Cardi often moves so fast, with her whip-smart flow, alliteration and lines that leave you reeling. But Everything is a different beast. Here Cardi is as clear as she can be about how poverty forces these so-called “bad choices” of sex work and abusive relationships. She refuses to be defined by her past, but equally she does not seek to deny that what she’s been through has shaped who she is today.

3: Bodak Yellow (from ‘Invasion Of Privacy’, 2018)

A summer banger that rejected the usual feel-good cliches to somehow suck the sun from around it, the menacing and steely Bodak Yellow was Cardi’s debut single, and a No.1 hit on Billboard’s Hot 100, Hot R&B/Hip-Hop Songs, Hot Rap Songs and Rhythmic charts. Announcing herself by wearing an enormous “A” (for anarchy) symbol in the video, she’s at her most raw and febrile on this track – quite an achievement for such a mainstream hit. She wrote the lyrics on a plane, and later said, “Every bitch that I don’t like came to my head. And I pictured me, slapping it to them.” Easily one of the best Cardi B songs, Bodak Yellow is a statement of intent that made everyone take notice.

2: Be Careful (from ‘Invasion Of Privacy’, 2018)

“Poured out my whole heart, to a piece of shit.” Heartbreak with Cardi B doesn’t sound like much fun – for anyone.
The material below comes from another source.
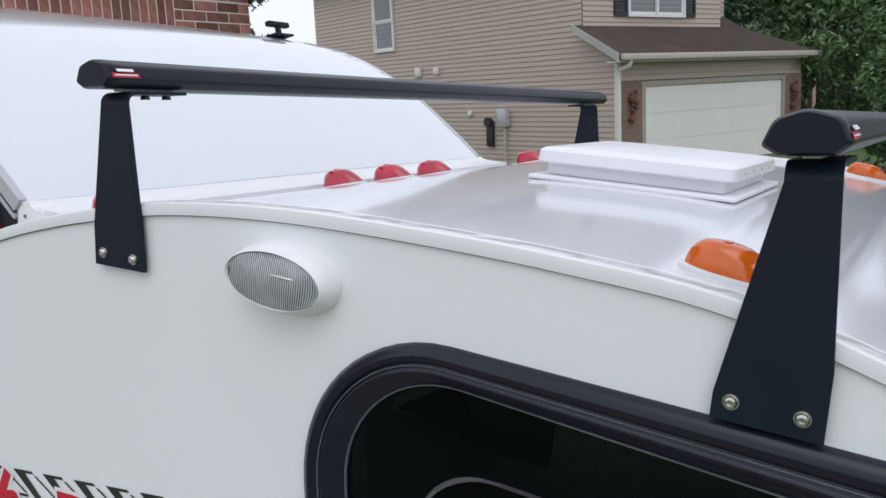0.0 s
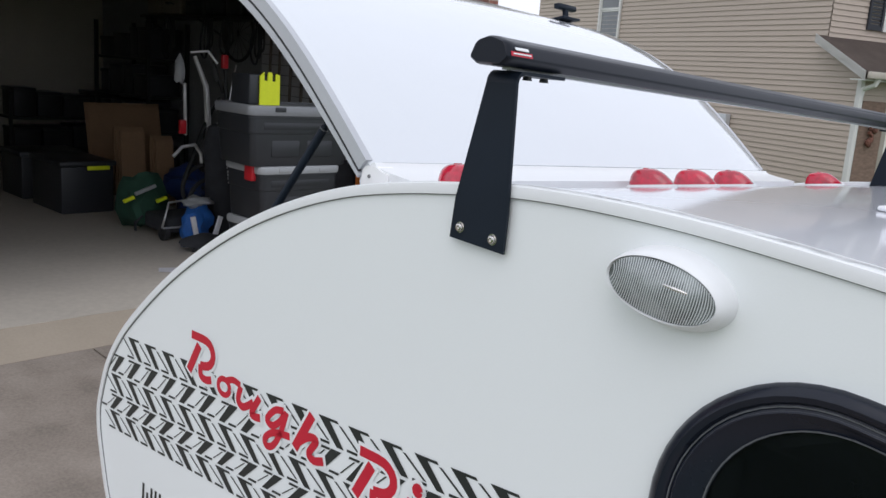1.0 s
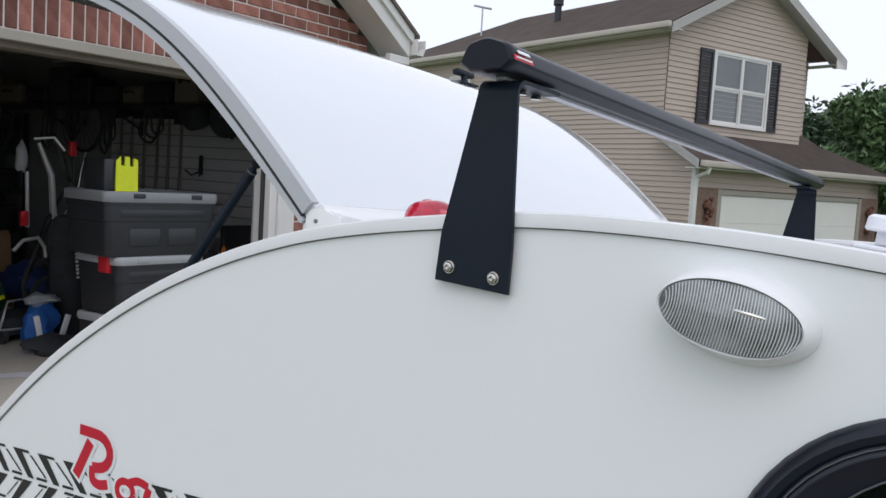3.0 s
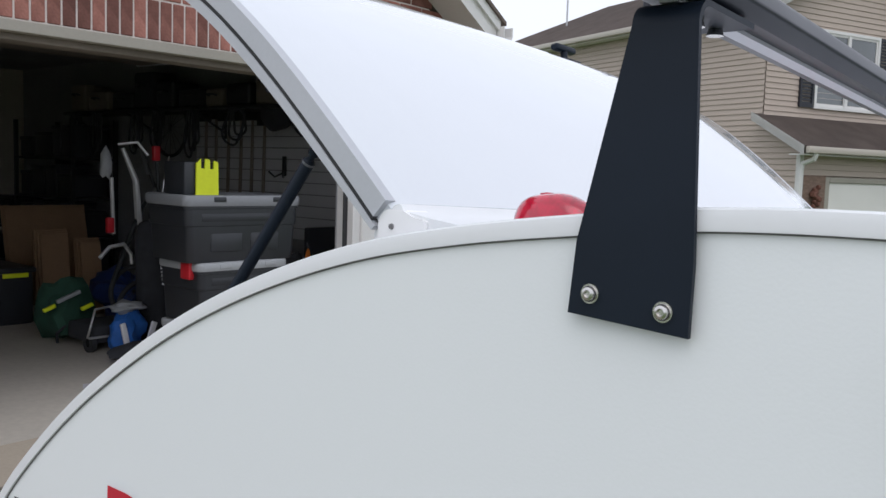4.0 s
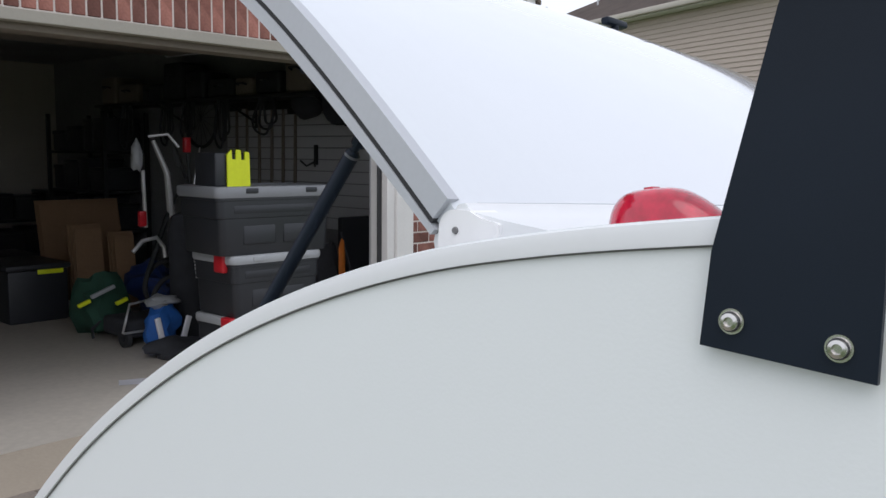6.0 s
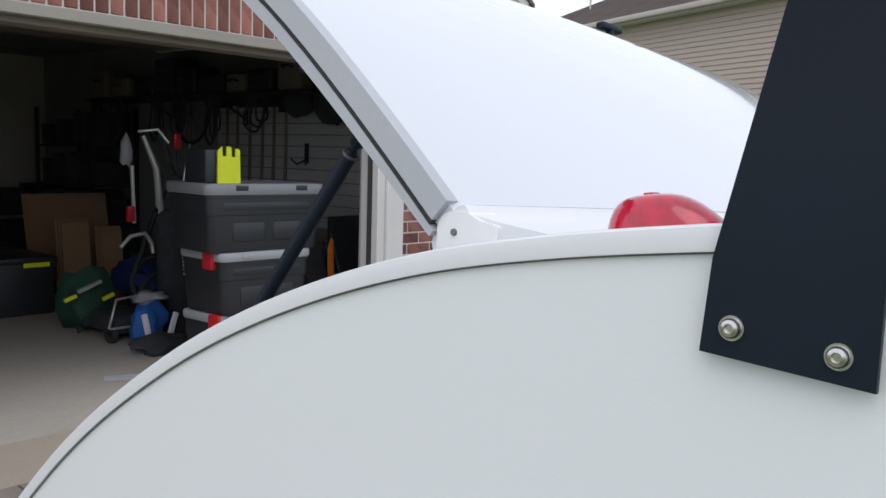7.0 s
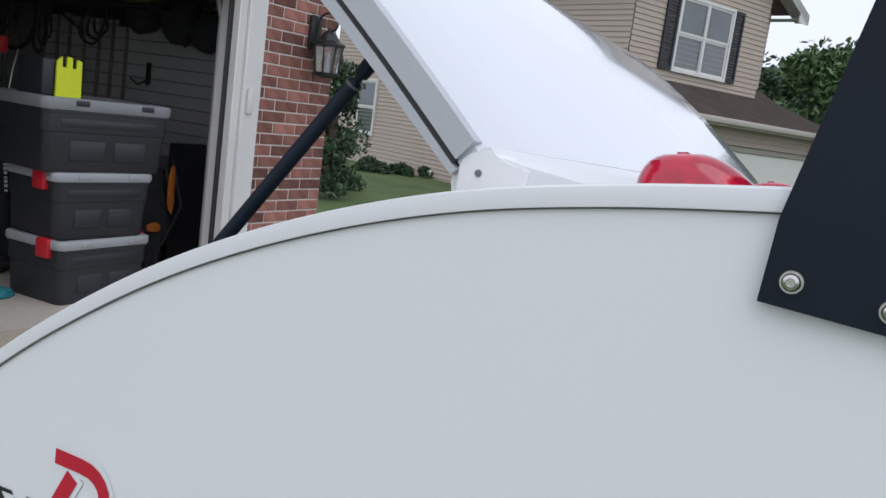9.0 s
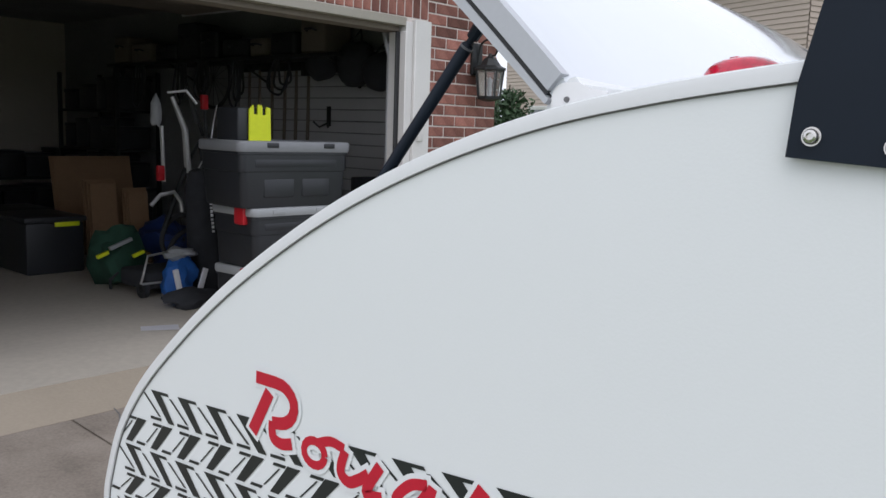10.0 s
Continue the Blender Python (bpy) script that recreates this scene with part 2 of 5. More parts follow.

She blasts her poetry of despair over beats that punch like a pneumatic drill. “You got me lookin’ in the mirror different, thinkin’ I’m flawed because you inconsistent,” is the real kicker line, with Cardi at her most exposed. She also samples Lauryn Hill’s Ex-Factor which – given the track’s subject matter – is a stroke of genius.

1: WAP (with Megan Thee Stallion) (standalone single, 2020)

Topping our list of the best Cardi B songs, WAP is also the best Megan Thee Stallion song – hell, it’s the best song of 2020 and one of the best songs ever written about sex. Nasty, provocative, controversial and unbelievably captivating, WAP set new standards for explicitness in pop while questioning just who gets to set those standards in the first place. Cardi and Megan have completely different flows and approaches to their verses, yet together the effect is stronger than if either had attempted WAP as a solo endeavour. There’s a whole history to explore with this one: or you could just listen again and again and again.